(REQUIRED WORK): Copy out each line that has "with" in it.

■ ■ ■ ■ ■ ■ ■

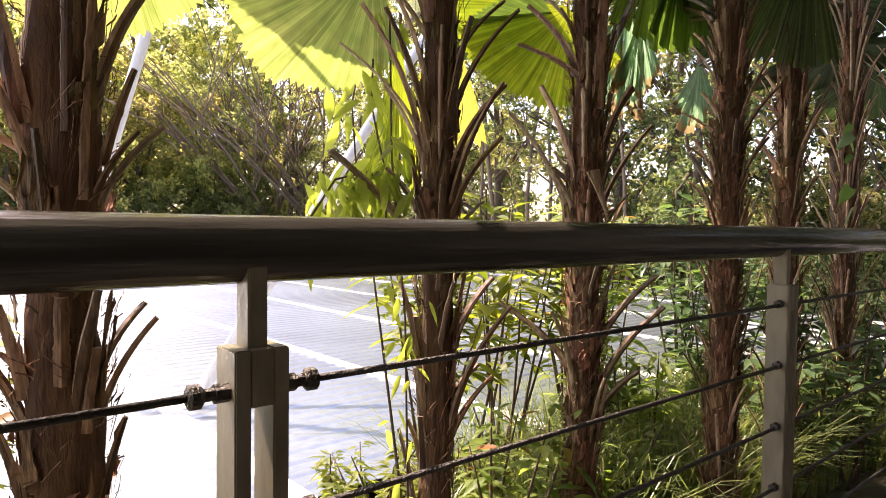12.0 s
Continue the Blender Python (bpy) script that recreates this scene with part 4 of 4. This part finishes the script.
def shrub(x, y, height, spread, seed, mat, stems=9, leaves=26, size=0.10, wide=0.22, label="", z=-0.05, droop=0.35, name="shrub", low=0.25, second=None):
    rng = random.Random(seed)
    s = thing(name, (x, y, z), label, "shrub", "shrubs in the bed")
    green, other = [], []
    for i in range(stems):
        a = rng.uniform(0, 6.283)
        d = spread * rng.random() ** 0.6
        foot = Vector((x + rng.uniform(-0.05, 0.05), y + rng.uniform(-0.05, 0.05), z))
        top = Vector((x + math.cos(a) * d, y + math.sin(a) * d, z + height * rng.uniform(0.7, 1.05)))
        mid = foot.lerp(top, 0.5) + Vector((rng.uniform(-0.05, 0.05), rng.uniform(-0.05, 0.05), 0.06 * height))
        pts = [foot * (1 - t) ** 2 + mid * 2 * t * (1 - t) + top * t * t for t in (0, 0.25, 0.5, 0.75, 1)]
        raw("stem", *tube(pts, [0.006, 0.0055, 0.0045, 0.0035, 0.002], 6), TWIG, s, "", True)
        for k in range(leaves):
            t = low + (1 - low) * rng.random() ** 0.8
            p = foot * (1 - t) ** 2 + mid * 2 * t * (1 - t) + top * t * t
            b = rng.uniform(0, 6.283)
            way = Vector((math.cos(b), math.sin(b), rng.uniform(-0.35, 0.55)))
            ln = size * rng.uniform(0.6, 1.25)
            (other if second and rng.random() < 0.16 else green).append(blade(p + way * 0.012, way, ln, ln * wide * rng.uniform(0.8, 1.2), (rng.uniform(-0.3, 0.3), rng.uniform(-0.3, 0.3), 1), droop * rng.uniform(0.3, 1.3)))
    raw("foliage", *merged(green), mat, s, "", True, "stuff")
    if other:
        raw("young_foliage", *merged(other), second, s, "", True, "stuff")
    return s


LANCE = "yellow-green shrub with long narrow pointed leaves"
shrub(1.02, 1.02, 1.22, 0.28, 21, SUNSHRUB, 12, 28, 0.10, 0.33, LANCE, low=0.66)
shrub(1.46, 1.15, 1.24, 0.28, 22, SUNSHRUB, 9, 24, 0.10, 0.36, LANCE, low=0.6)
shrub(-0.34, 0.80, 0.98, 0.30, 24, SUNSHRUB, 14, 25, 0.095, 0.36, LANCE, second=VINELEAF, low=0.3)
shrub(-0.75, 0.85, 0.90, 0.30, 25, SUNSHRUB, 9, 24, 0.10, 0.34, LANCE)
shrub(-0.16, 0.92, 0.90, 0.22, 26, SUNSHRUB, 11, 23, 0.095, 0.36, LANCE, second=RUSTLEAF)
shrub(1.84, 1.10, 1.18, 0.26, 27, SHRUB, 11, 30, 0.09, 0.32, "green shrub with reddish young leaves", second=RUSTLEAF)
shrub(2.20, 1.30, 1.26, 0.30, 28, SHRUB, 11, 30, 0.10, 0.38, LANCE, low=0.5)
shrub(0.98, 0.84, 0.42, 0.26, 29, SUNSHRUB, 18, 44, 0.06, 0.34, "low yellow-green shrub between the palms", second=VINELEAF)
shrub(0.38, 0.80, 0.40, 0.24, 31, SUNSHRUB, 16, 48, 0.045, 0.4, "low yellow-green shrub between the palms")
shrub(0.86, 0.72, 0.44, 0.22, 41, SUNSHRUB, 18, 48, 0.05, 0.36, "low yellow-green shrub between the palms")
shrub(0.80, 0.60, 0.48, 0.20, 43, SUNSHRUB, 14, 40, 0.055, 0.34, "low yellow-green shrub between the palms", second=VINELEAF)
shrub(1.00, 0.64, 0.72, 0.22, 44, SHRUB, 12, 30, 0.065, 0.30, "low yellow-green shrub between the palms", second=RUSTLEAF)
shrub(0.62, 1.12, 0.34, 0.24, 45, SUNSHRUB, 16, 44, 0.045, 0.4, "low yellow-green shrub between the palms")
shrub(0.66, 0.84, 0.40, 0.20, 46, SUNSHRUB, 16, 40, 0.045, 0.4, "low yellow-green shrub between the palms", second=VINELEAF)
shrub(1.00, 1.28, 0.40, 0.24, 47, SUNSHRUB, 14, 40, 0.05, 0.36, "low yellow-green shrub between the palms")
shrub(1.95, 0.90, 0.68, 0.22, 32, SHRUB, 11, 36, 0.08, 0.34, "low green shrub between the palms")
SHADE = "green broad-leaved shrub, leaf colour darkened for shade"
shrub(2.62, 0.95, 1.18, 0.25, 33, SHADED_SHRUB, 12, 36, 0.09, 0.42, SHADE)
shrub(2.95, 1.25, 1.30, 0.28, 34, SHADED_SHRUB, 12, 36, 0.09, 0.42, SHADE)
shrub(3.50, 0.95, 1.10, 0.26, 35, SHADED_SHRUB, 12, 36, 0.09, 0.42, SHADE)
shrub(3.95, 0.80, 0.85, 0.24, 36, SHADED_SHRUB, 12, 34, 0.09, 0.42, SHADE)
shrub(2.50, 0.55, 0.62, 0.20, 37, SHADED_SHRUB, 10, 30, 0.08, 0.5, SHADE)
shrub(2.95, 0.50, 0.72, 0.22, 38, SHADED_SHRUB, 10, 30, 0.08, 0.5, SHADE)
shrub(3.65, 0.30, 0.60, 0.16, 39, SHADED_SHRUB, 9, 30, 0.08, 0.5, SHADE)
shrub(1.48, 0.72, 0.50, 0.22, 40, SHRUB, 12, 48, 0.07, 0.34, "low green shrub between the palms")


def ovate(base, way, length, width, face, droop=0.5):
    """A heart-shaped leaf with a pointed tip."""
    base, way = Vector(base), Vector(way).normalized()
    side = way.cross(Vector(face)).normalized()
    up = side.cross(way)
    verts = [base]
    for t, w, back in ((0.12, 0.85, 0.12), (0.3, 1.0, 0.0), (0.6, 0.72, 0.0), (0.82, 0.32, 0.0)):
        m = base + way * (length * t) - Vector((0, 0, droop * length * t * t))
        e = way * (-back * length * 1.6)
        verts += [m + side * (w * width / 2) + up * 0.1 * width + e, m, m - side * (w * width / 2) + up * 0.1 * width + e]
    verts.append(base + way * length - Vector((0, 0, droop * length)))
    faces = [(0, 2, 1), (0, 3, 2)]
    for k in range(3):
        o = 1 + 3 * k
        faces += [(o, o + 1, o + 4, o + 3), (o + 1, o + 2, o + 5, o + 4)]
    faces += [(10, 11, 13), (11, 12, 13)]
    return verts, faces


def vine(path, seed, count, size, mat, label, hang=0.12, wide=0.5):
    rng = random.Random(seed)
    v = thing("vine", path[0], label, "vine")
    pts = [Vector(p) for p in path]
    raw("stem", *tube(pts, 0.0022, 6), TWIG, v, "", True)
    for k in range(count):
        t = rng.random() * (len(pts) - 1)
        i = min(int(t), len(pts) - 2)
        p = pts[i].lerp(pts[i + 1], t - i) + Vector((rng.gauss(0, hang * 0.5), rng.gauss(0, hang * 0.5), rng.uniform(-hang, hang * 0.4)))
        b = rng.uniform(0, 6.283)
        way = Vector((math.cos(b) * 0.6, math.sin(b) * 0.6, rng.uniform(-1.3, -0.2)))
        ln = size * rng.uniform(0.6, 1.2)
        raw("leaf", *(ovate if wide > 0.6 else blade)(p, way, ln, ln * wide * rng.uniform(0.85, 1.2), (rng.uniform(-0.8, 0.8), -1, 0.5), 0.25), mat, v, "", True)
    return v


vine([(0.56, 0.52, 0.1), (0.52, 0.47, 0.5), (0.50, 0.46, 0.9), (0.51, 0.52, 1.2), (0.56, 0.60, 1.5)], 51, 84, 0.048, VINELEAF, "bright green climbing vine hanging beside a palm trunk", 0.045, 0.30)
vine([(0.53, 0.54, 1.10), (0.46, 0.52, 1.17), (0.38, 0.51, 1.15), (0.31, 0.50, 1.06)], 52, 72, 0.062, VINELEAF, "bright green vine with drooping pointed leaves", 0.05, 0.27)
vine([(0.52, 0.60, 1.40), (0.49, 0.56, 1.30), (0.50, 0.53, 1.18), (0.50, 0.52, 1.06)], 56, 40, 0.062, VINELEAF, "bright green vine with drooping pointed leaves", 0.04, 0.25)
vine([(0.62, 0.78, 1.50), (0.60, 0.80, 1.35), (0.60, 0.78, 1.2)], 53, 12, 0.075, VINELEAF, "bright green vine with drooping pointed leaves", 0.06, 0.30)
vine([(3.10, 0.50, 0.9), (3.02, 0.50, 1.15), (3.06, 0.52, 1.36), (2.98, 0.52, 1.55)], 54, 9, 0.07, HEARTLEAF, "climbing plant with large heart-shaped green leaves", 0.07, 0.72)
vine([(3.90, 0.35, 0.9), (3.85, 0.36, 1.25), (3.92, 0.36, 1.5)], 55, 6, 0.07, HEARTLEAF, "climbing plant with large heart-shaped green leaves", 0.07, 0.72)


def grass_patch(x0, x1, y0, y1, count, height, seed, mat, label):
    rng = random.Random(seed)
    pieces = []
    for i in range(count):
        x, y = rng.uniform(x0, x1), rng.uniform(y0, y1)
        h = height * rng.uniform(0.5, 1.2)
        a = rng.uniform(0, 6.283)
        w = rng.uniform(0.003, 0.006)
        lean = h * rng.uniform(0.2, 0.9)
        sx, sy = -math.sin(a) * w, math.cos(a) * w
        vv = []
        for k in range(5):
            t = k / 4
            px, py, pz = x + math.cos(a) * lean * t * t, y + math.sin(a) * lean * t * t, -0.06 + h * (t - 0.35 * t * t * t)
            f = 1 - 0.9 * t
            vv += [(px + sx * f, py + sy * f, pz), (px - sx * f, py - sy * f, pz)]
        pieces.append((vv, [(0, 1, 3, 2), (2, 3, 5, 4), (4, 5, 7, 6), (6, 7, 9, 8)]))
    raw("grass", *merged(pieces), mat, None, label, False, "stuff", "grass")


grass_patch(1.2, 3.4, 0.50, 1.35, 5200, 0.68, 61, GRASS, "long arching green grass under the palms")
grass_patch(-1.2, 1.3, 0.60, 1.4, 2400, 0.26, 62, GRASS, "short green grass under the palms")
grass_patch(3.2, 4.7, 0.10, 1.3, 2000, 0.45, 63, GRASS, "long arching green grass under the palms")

■ ■ ■ ■ ■ ■ ■

(TASK SOLUTION):
Continue the Blender Python (bpy) script that recreates this scene with part 4 of 4. This part finishes the script.
LANCE = "yellow-green shrub with long narrow pointed leaves"
shrub(1.84, 1.10, 1.18, 0.26, 27, SHRUB, 11, 30, 0.09, 0.32, "green shrub with reddish young leaves", second=RUSTLEAF)
    """A heart-shaped leaf with a pointed tip."""
vine([(0.53, 0.54, 1.10), (0.46, 0.52, 1.17), (0.38, 0.51, 1.15), (0.31, 0.50, 1.06)], 52, 72, 0.062, VINELEAF, "bright green vine with drooping pointed leaves", 0.05, 0.27)
vine([(0.52, 0.60, 1.40), (0.49, 0.56, 1.30), (0.50, 0.53, 1.18), (0.50, 0.52, 1.06)], 56, 40, 0.062, VINELEAF, "bright green vine with drooping pointed leaves", 0.04, 0.25)
vine([(0.62, 0.78, 1.50), (0.60, 0.80, 1.35), (0.60, 0.78, 1.2)], 53, 12, 0.075, VINELEAF, "bright green vine with drooping pointed leaves", 0.06, 0.30)
vine([(3.10, 0.50, 0.9), (3.02, 0.50, 1.15), (3.06, 0.52, 1.36), (2.98, 0.52, 1.55)], 54, 9, 0.07, HEARTLEAF, "climbing plant with large heart-shaped green leaves", 0.07, 0.72)
vine([(3.90, 0.35, 0.9), (3.85, 0.36, 1.25), (3.92, 0.36, 1.5)], 55, 6, 0.07, HEARTLEAF, "climbing plant with large heart-shaped green leaves", 0.07, 0.72)